**DATA BLOCK**:
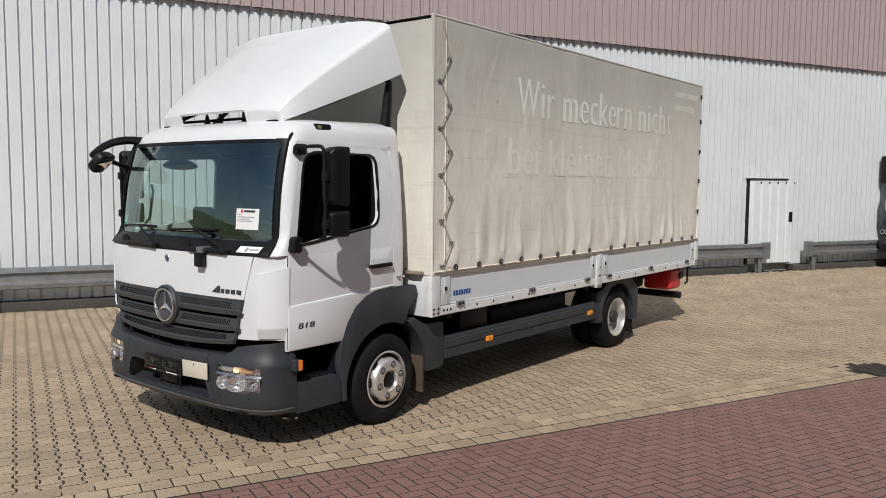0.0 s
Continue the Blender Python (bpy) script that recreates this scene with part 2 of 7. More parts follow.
def tarp_mat():
    """Cream cloth: greyed by dirt towards the top, run streaks, a few dark scuffs, fine weave."""
    m = mat("cream_tarpaulin", (0.78, 0.75, 0.675), 0.6, vary=0.05, scale=1.6, fine=14, bump=0.12, bump_scale=500, dirt=(0.6, 0.57, 0.5), dirt_amount=0.45, dirt_scale=1.3, spec=0.35)
    n, l = m.node_tree.nodes, m.node_tree.links
    b = n["Principled BSDF"]
    colour = b.inputs["Base Color"].links[0].from_socket
    co = n.new("ShaderNodeTexCoord")

    def layer(scale, stretch, lo, hi, amount, tint, detail=6):
        nonlocal colour
        mp, t = n.new("ShaderNodeMapping"), n.new("ShaderNodeTexNoise")
        mp.inputs["Scale"].default_value = stretch
        t.inputs["Scale"].default_value, t.inputs["Detail"].default_value = scale, detail
        l.new(co.outputs["Object"], mp.inputs["Vector"]), l.new(mp.outputs[0], t.inputs["Vector"])
        r = n.new("ShaderNodeMapRange")
        r.inputs["From Min"].default_value, r.inputs["From Max"].default_value, r.inputs["To Max"].default_value = lo, hi, amount
        l.new(t.outputs["Fac"], r.inputs["Value"])
        x = n.new("ShaderNodeMix")
        x.data_type = "RGBA"
        l.new(r.outputs[0], x.inputs["Factor"]), l.new(colour, x.inputs["A"])
        x.inputs["B"].default_value = (*tint, 1)
        colour = x.outputs["Result"]

    layer(1.3, (1.3, 1.3, 0.45), 0.46, 0.75, 0.4, (0.6, 0.56, 0.49))
    layer(7.0, (1.0, 1.0, 0.16), 0.6, 0.82, 0.16, (0.53, 0.5, 0.44))
    layer(2.0, (0.22, 0.22, 9.0), 0.64, 0.69, 0.16, (0.4, 0.38, 0.34), 4)
    layer(9.0, (0.7, 0.7, 1.4), 0.74, 0.76, 0.35, (0.34, 0.32, 0.28), 2)
    layer(3.1, (0.4, 0.4, 11.0), 0.655, 0.69, 0.15, (0.4, 0.38, 0.34), 5)
    layer(26.0, (1.0, 1.0, 0.6), 0.66, 0.74, 0.22, (0.45, 0.43, 0.38), 3)
    layer(1.4, (1.0, 1.0, 1.0), 0.62, 0.75, 0.35, (0.8, 0.75, 0.63))
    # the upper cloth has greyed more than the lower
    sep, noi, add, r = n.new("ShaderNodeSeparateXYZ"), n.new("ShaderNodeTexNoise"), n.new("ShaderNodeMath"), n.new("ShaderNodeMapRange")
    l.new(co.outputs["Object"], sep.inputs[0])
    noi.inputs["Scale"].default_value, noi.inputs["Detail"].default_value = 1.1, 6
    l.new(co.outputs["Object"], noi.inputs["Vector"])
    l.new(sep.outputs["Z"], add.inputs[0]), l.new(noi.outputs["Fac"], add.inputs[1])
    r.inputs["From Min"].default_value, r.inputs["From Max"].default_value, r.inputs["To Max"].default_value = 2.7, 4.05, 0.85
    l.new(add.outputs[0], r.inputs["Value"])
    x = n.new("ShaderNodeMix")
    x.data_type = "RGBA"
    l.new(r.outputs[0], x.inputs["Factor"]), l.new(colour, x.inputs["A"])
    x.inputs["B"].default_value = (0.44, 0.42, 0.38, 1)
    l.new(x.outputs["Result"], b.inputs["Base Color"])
    # slack creases, mostly upright and slanting
    mp, t, bp = n.new("ShaderNodeMapping"), n.new("ShaderNodeTexNoise"), n.new("ShaderNodeBump")
    mp.inputs["Rotation"].default_value, mp.inputs["Scale"].default_value = (0, radians(14), 0), (1.9, 1.9, 1.0)
    t.inputs["Scale"].default_value, t.inputs["Detail"].default_value, t.inputs["Distortion"].default_value = 2.2, 4, 0.6
    l.new(co.outputs["Object"], mp.inputs["Vector"]), l.new(mp.outputs[0], t.inputs["Vector"])
    bp.inputs["Strength"].default_value, bp.inputs["Distance"].default_value = 0.45, 0.03
    l.new(t.outputs["Fac"], bp.inputs["Height"])
    l.new(b.inputs["Normal"].links[0].from_socket, bp.inputs["Normal"])
    l.new(bp.outputs[0], b.inputs["Normal"])
    return m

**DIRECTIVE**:
Omit any images, then output the listing exactly.

**WRITTEN RESPONSE**:
0.0 s
Continue the Blender Python (bpy) script that recreates this scene with part 2 of 7. More parts follow.
def tarp_mat():
    """Cream cloth: greyed by dirt towards the top, run streaks, a few dark scuffs, fine weave."""
    m = mat("cream_tarpaulin", (0.78, 0.75, 0.675), 0.6, vary=0.05, scale=1.6, fine=14, bump=0.12, bump_scale=500, dirt=(0.6, 0.57, 0.5), dirt_amount=0.45, dirt_scale=1.3, spec=0.35)
    n, l = m.node_tree.nodes, m.node_tree.links
    b = n["Principled BSDF"]
    colour = b.inputs["Base Color"].links[0].from_socket
    co = n.new("ShaderNodeTexCoord")

    def layer(scale, stretch, lo, hi, amount, tint, detail=6):
        nonlocal colour
        mp, t = n.new("ShaderNodeMapping"), n.new("ShaderNodeTexNoise")
        mp.inputs["Scale"].default_value = stretch
        t.inputs["Scale"].default_value, t.inputs["Detail"].default_value = scale, detail
        l.new(co.outputs["Object"], mp.inputs["Vector"]), l.new(mp.outputs[0], t.inputs["Vector"])
        r = n.new("ShaderNodeMapRange")
        r.inputs["From Min"].default_value, r.inputs["From Max"].default_value, r.inputs["To Max"].default_value = lo, hi, amount
        l.new(t.outputs["Fac"], r.inputs["Value"])
        x = n.new("ShaderNodeMix")
        x.data_type = "RGBA"
        l.new(r.outputs[0], x.inputs["Factor"]), l.new(colour, x.inputs["A"])
        x.inputs["B"].default_value = (*tint, 1)
        colour = x.outputs["Result"]

    layer(1.3, (1.3, 1.3, 0.45), 0.46, 0.75, 0.4, (0.6, 0.56, 0.49))
    layer(7.0, (1.0, 1.0, 0.16), 0.6, 0.82, 0.16, (0.53, 0.5, 0.44))
    layer(2.0, (0.22, 0.22, 9.0), 0.64, 0.69, 0.16, (0.4, 0.38, 0.34), 4)
    layer(9.0, (0.7, 0.7, 1.4), 0.74, 0.76, 0.35, (0.34, 0.32, 0.28), 2)
    layer(3.1, (0.4, 0.4, 11.0), 0.655, 0.69, 0.15, (0.4, 0.38, 0.34), 5)
    layer(26.0, (1.0, 1.0, 0.6), 0.66, 0.74, 0.22, (0.45, 0.43, 0.38), 3)
    layer(1.4, (1.0, 1.0, 1.0), 0.62, 0.75, 0.35, (0.8, 0.75, 0.63))
    # the upper cloth has greyed more than the lower
    sep, noi, add, r = n.new("ShaderNodeSeparateXYZ"), n.new("ShaderNodeTexNoise"), n.new("ShaderNodeMath"), n.new("ShaderNodeMapRange")
    l.new(co.outputs["Object"], sep.inputs[0])
    noi.inputs["Scale"].default_value, noi.inputs["Detail"].default_value = 1.1, 6
    l.new(co.outputs["Object"], noi.inputs["Vector"])
    l.new(sep.outputs["Z"], add.inputs[0]), l.new(noi.outputs["Fac"], add.inputs[1])
    r.inputs["From Min"].default_value, r.inputs["From Max"].default_value, r.inputs["To Max"].default_value = 2.7, 4.05, 0.85
    l.new(add.outputs[0], r.inputs["Value"])
    x = n.new("ShaderNodeMix")
    x.data_type = "RGBA"
    l.new(r.outputs[0], x.inputs["Factor"]), l.new(colour, x.inputs["A"])
    x.inputs["B"].default_value = (0.44, 0.42, 0.38, 1)
    l.new(x.outputs["Result"], b.inputs["Base Color"])
    # slack creases, mostly upright and slanting
    mp, t, bp = n.new("ShaderNodeMapping"), n.new("ShaderNodeTexNoise"), n.new("ShaderNodeBump")
    mp.inputs["Rotation"].default_value, mp.inputs["Scale"].default_value = (0, radians(14), 0), (1.9, 1.9, 1.0)
    t.inputs["Scale"].default_value, t.inputs["Detail"].default_value, t.inputs["Distortion"].default_value = 2.2, 4, 0.6
    l.new(co.outputs["Object"], mp.inputs["Vector"]), l.new(mp.outputs[0], t.inputs["Vector"])
    bp.inputs["Strength"].default_value, bp.inputs["Distance"].default_value = 0.45, 0.03
    l.new(t.outputs["Fac"], bp.inputs["Height"])
    l.new(b.inputs["Normal"].links[0].from_socket, bp.inputs["Normal"])
    l.new(bp.outputs[0], b.inputs["Normal"])
    return m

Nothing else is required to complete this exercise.